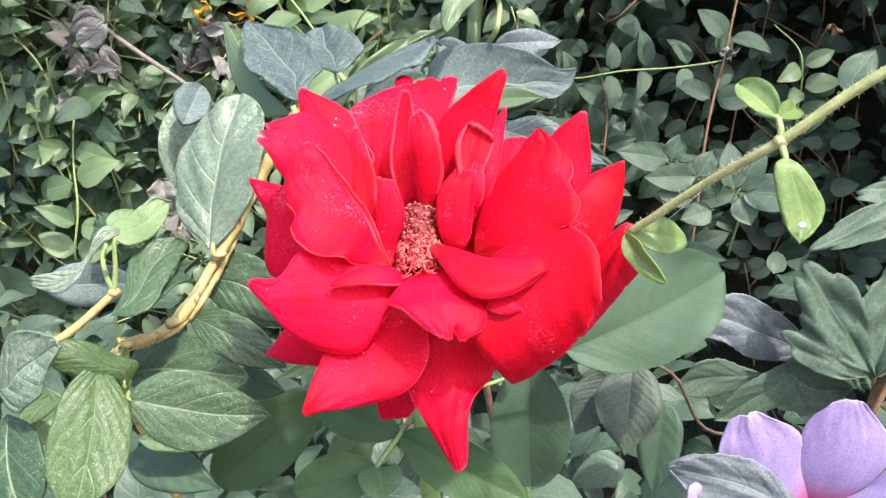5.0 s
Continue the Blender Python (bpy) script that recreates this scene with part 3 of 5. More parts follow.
# top, back and ends of the hedge
cover = []
for _ in range(4200):
    x, q = rnd.uniform(-1.5, 1.5), rnd.random()
    if q < 0.5:
        y, z, n = hedge_face(x, 1.5) + rnd.uniform(0.05, 0.98), 1.56 + rnd.uniform(-0.03, 0.07), (0, -0.1, 1)
    elif q < 0.85:
        z = rnd.uniform(0.05, 1.56)
        y, n = hedge_face(x, 1.55) + 0.96 + rnd.uniform(-0.02, 0.06), (0, 1, 0.3)
    else:
        x, z = rnd.choice((-1, 1)) * rnd.uniform(1.47, 1.56), rnd.uniform(0.05, 1.56)
        y, n = hedge_face(x, z) + rnd.uniform(0.1, 0.95), (x, 0, 0.3)
    cover.append(((x, y, z), unit((rnd.gauss(0, 1), rnd.gauss(0, 1), rnd.gauss(-0.2, 0.6))), unit(Vector(n) + Vector((rnd.gauss(0, 0.35), rnd.gauss(0, 0.35), rnd.gauss(0, 0.35)))), rnd.uniform(0.045, 0.075), dark_pick(rnd)))
strew("outer_leaves", cover, HEDGE_MASS, hedge, "dark green leaves over the top and back")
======
Stated problem: Reproduce each line exactly, please, except for any pictures.

Worked answer:
5.0 s
Continue the Blender Python (bpy) script that recreates this scene with part 3 of 5. More parts follow.
# top, back and ends of the hedge
cover = []
for _ in range(4200):
    x, q = rnd.uniform(-1.5, 1.5), rnd.random()
    if q < 0.5:
        y, z, n = hedge_face(x, 1.5) + rnd.uniform(0.05, 0.98), 1.56 + rnd.uniform(-0.03, 0.07), (0, -0.1, 1)
    elif q < 0.85:
        z = rnd.uniform(0.05, 1.56)
        y, n = hedge_face(x, 1.55) + 0.96 + rnd.uniform(-0.02, 0.06), (0, 1, 0.3)
    else:
        x, z = rnd.choice((-1, 1)) * rnd.uniform(1.47, 1.56), rnd.uniform(0.05, 1.56)
        y, n = hedge_face(x, z) + rnd.uniform(0.1, 0.95), (x, 0, 0.3)
    cover.append(((x, y, z), unit((rnd.gauss(0, 1), rnd.gauss(0, 1), rnd.gauss(-0.2, 0.6))), unit(Vector(n) + Vector((rnd.gauss(0, 0.35), rnd.gauss(0, 0.35), rnd.gauss(0, 0.35)))), rnd.uniform(0.045, 0.075), dark_pick(rnd)))
strew("outer_leaves", cover, HEDGE_MASS, hedge, "dark green leaves over the top and back")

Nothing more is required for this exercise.